Jessica Yatrofsky’s art often seems like an invitation. Through her photography—including, notably, her books I <3 Boy and I <3 Girl, which explore themes of gender and identity and liberation in a provocative way—Yatrofsky addresses body politics in a compelling, conversation-inducing manner. And now, with the limited-edition release of her poetry book, Pink Privacy, she brings that same artistic viewpoint to a new medium. (She has also just released a video for her song “Cunt Keeper,” made in collaboration with VR artist Lauren Moffatt.)
Tomorrow, Yatrofsky will perform in an immersive pop-up performance at Miami’s Art Basel, and, in anticipation of that, we spoke with the artist about her recent ventures into poetry, what privacy means to her, and... vaginas.
You’re well-known as a photographer and a visual artist, but this is a book of poems, so I wanted to talk to you about your interest in writing.
When I introduce myself, I introduce myself as a visual artist. That is confusing to people sometimes, I think, because they want to really identify what it is that you do. But as a creative, I feel like that is very limiting, and I see myself as allowing ideas to dictate the medium.
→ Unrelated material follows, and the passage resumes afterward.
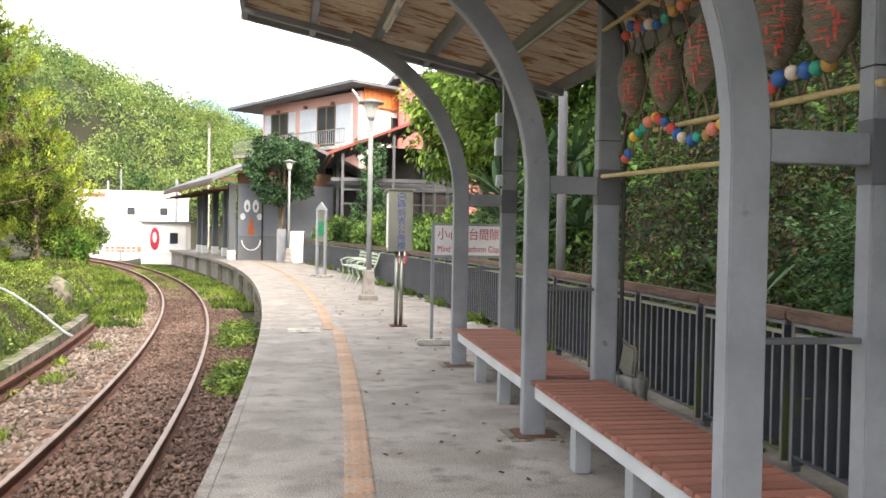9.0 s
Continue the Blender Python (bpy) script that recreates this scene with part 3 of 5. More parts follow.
def bench(x0, x1, ya, yb, depth=0.53):
    """From x0 (far) to x1 (near); ya, yb: the front edge at either end."""
    L = x1 - x0
    ang = math.atan2(yb - ya, L)
    t = thing("slat_bench", "long bench with red-brown slats on a pale grey steel frame", "bench", "shelter benches", at=Matrix.Translation((x0, ya, 0)) @ Matrix.Rotation(ang, 4, "Z"))
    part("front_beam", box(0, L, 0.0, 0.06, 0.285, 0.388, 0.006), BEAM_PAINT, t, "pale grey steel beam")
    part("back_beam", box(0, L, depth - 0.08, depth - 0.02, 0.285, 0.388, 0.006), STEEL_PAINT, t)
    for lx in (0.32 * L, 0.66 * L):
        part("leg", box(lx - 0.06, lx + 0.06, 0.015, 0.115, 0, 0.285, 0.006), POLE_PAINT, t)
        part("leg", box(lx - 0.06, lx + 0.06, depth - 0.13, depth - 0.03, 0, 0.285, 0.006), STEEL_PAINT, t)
    n = int(L / 0.108)
    p = L / n
    first = None
    for i in range(n):
        m = Matrix.Translation(((i + 0.5) * p, 0, 0)) @ Matrix.Rotation(rng.normal(0, 0.002), 4, "Z")
        if first is None:
            first = part("slat", box(-p / 2 + 0.0085, p / 2 - 0.0085, -0.03, depth + 0.01, 0.392, 0.424, 0.004), SLAT, t)
            first.matrix_basis = m
        else:
            share("slat", first.data, t, m)
    return t


bench(-9.62, -6.58, 1.685, 1.585)
bench(-6.40, -3.66, 1.585, 1.495)

# ---- writing ----
FACE_X = Matrix(((0, 0, 1, 0), (1, 0, 0, 0), (0, 1, 0, 0), (0, 0, 0, 1)))
FACE_Y = Matrix(((1, 0, 0, 0), (0, 0, -1, 0), (0, 1, 0, 0), (0, 0, 0, 1)))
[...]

I was trained formally as a painter, but as I moved through my experiences as an artist in different modalities, different training, up through college, through graduate school, I was investigating ideas through many different mediums and picked up skill sets along the way. And I think writing is one of those things that... it’s sort of one of the first things, after reading, that you learn to do as a child. When you start doing creative writing in school, it’s very much about your imagination and creativity, and then, for some people, there’s a catharsis because you’re expressing something.
For me, I was always visual, but I loved creative writing. I used to write a lot of poetry when I was younger, and I had gotten out of touch with that. And when I moved into the college years, all of the writing was academic, and I didn’t have time to really keep a diary or do any sort of writing that I would consider as creative. And when I started to write this book, it was if I was getting back in touch with my former creative writing self, and that was so empowering. People approach me in this serious way because of the subject matter that I tackle in my visual art. So [when they do], we’re talking about body politics, we’re talking about gender, we’re talking about the nude form. All of these sort of very heavy topics. So when you think about the visual art, there’s a directness to it that is heavy, but then when you read Pink Privacy, there’s also a directness to it, but you also get to see my sense of humor.
[But] it’s not this different person writing Pink Privacy. I am the same person, with the same sense of humor, and I think this particular project highlights that aspect of my personality a little bit more. Because Pink Privacy is a self-portrait in many ways that the photographs are not. The photographs are... you can see what I care about, you can see me in them, but I don’t necessarily feel like I am always representing myself in a portrait of someone else.